Public health has taken another blow.  They say these things come in threes.  We have leading conservative presidential candidates telling people that vaccines cause autism.  A conservative senator in Tennessee just told his constituents that it is "virtually impossible" to spread HIV through heterosexual contact.  And now, we are politicizing the screening and treatment of breast cancer.  I can't stop thinking about the cultural damage here.  Has anyone else considered what we just lost as a nation?  We disagree on just about everything these days. The notion that breast cancer is a disease worth fighting is one of the few remaining things everybody could agree on.  That has now been destroyed; and for what? At the end of the day, this was over $700,000 dollars. To destroy such a cherished and unitary cultural icon for such a petty trifle, for such a cheap political victory.  It must take an exceptionally vindictive person to want to make that trade.

At any rate, this was an unforced error of staggering proportions on the part of the Komen Foundation itself. Before this story broke, I suspect that very few people knew that Komen gave money to Planned Parenthood. Even if people knew Komen was providing breast cancer care at Planned Parenthood clinics, what kind of person would possibly care? One would think self-interest alone would have led Komen to stay out of this debate.  Now that they have taken sides, its probably too late. If they stand firm and abandon low-income women, they will alienate at least the 75% of Americans who support abortion rights in some form or another.  Arguably they will lose more than that, since obviously not everyone who is anti-choice thinks depriving poor women of breast cancer screening is worth a political point. Alternatively, Komen could do the right thing and reverse course. In doing so they would become a perpetual target for religious bullies who are always looking for another battle to fight.  Either way, what used to be a non-controversial, unitary force, the fight against breast cancer, will be reduced into another yearly battle in our incessant culture wars.

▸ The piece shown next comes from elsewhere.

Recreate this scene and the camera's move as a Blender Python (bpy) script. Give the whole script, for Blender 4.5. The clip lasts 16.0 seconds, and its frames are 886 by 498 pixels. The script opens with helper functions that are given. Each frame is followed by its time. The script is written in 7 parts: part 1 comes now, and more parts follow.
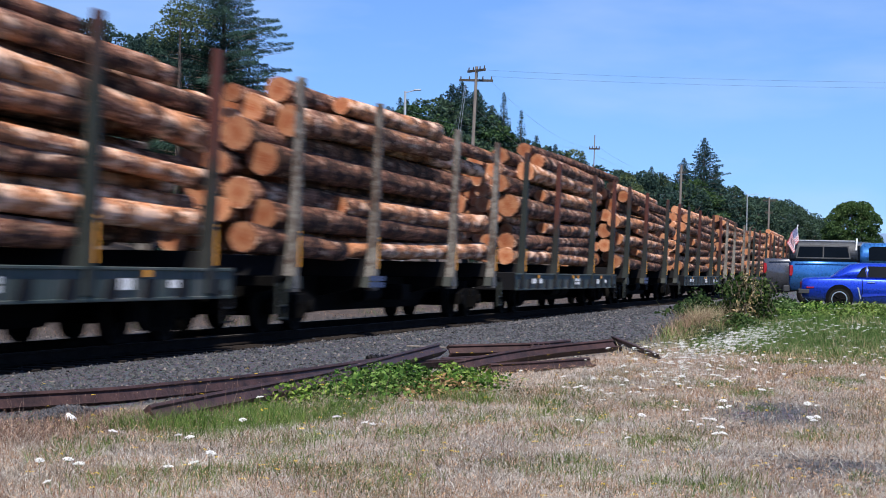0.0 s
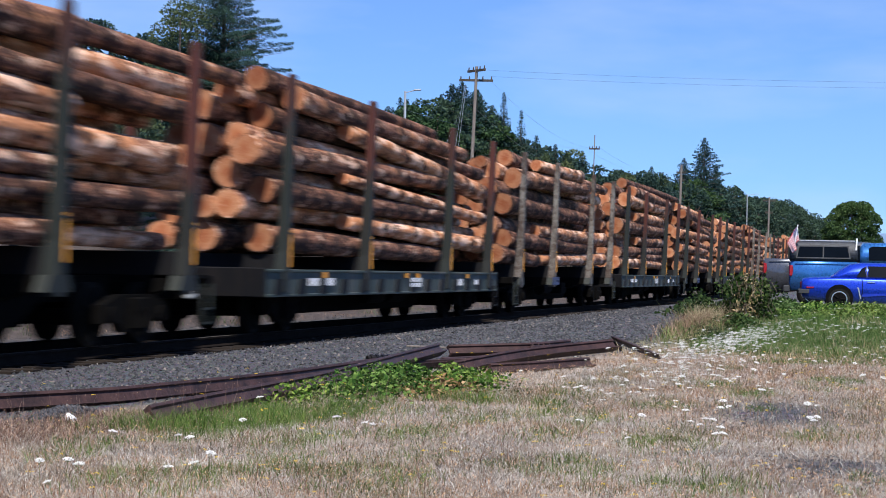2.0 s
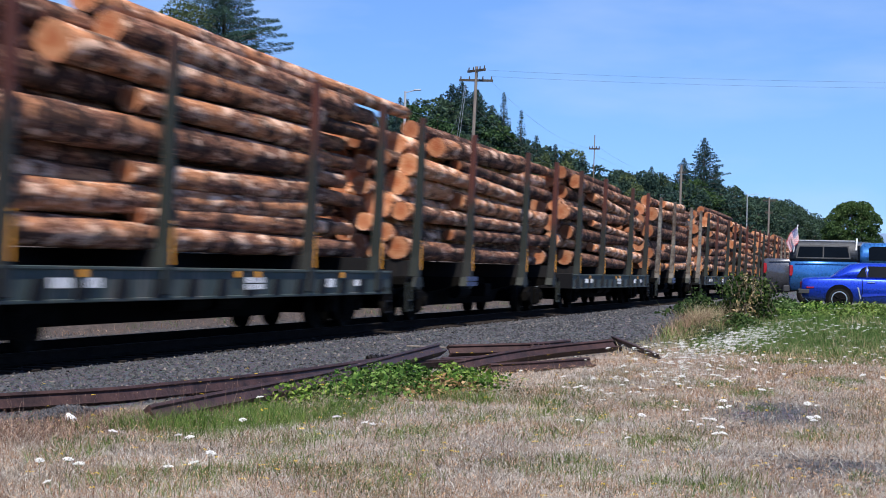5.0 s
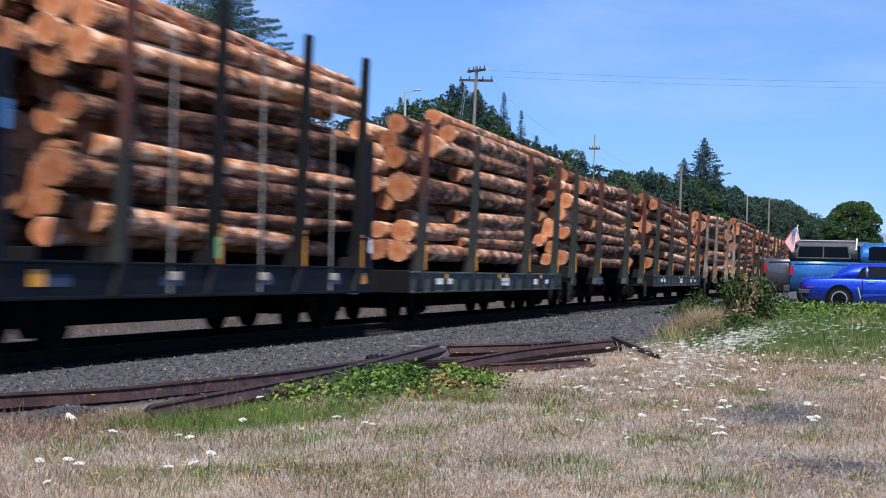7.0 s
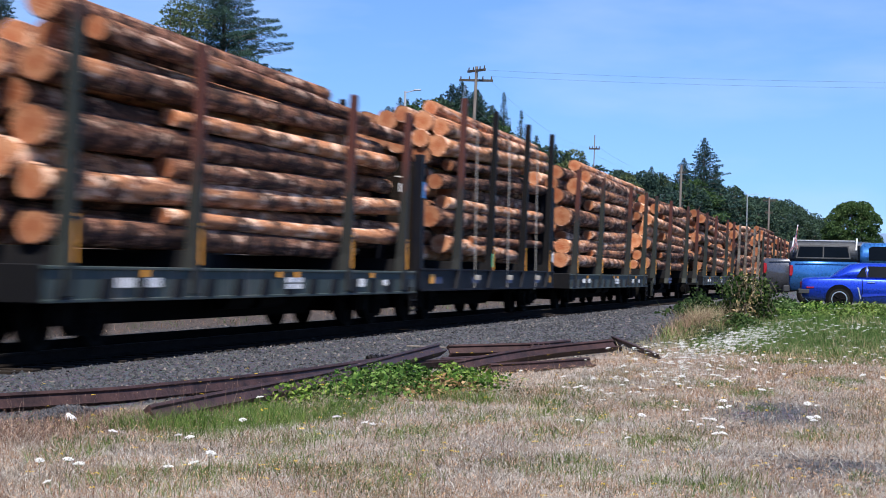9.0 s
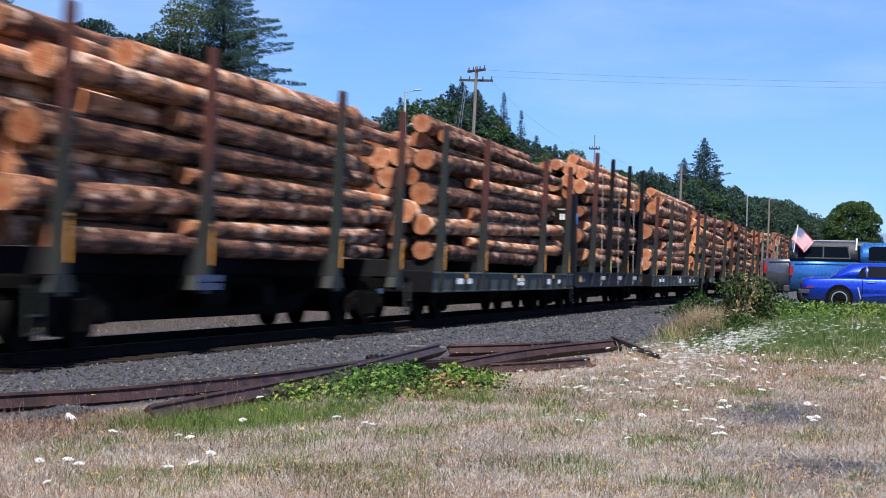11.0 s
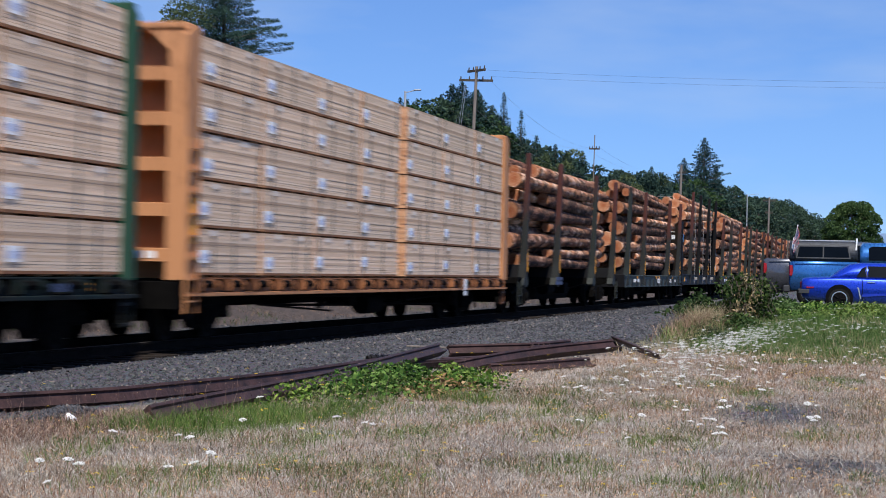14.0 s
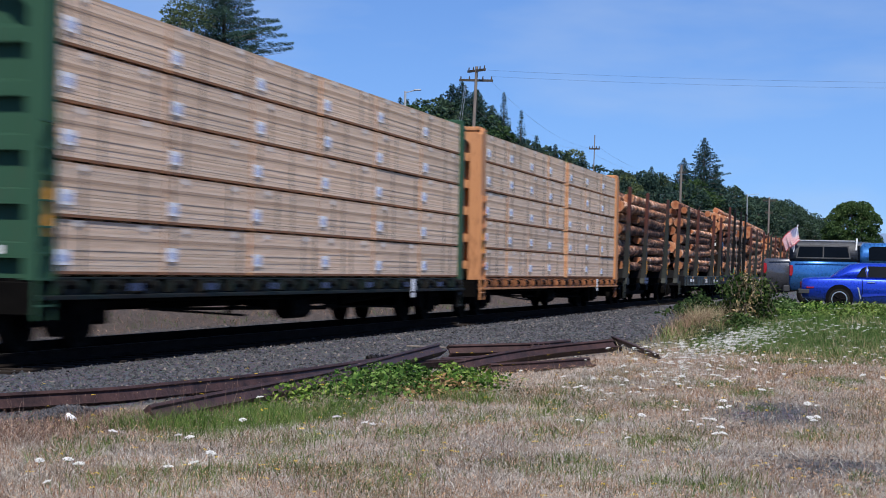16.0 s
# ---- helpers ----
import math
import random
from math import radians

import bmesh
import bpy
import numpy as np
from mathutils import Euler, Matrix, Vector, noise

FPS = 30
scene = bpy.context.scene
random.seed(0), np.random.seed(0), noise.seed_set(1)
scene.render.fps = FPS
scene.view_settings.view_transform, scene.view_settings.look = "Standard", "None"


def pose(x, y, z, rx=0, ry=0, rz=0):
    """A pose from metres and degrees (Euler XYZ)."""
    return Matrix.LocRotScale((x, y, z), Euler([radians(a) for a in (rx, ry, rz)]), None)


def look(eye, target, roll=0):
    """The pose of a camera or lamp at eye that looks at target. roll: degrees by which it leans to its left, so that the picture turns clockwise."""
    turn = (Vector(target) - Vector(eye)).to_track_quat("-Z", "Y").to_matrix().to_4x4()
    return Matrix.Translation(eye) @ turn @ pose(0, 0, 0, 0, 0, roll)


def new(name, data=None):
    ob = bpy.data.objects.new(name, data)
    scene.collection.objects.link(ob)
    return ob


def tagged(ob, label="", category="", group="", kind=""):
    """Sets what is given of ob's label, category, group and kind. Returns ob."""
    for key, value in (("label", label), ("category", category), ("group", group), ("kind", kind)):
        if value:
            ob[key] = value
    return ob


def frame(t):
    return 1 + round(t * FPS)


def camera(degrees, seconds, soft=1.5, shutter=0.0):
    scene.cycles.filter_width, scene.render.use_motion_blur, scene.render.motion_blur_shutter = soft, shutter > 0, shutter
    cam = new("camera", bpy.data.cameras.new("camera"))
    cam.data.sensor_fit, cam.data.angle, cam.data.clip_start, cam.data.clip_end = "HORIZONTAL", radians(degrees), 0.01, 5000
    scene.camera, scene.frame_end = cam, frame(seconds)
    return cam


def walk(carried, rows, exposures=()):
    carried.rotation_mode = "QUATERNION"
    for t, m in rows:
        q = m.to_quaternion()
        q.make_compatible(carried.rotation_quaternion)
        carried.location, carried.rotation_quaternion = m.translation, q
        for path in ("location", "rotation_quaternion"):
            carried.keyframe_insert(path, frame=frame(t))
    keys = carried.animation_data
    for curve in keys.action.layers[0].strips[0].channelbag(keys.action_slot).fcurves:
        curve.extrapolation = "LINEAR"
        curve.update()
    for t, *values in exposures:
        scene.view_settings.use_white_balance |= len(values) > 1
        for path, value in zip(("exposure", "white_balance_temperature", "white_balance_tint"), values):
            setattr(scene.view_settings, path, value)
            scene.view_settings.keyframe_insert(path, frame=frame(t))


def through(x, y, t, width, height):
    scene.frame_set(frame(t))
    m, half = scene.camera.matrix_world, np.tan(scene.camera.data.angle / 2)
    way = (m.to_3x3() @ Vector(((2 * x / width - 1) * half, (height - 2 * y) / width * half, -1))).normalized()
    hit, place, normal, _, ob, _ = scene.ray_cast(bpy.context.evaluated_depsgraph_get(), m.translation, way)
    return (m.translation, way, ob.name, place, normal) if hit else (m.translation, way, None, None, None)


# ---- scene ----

I do think there is a way out.  Komen needs to stand with low-income women and support breast cancer services, and provide concrete data that show that donors' money is being used only for breast services.  Conservative women should stand with them when they do - because they should recognize that this isn't worth it, and that there are better and less destructive venues in which to have the abortion fight.  People should remember why they supported the Komen Foundation in the first place and leave politics aside for once.

Thursday, February 02, 2012

top 5 regrets of the dying

Interesting article from a palliative care nurse:

http://www.guardian.co.uk/lifeandstyle/2012/feb/01/top-five-regrets-of-the-dying

I anticipate that I will regret not having drank more beer. So I will
pre-emptively fix this problem tonight.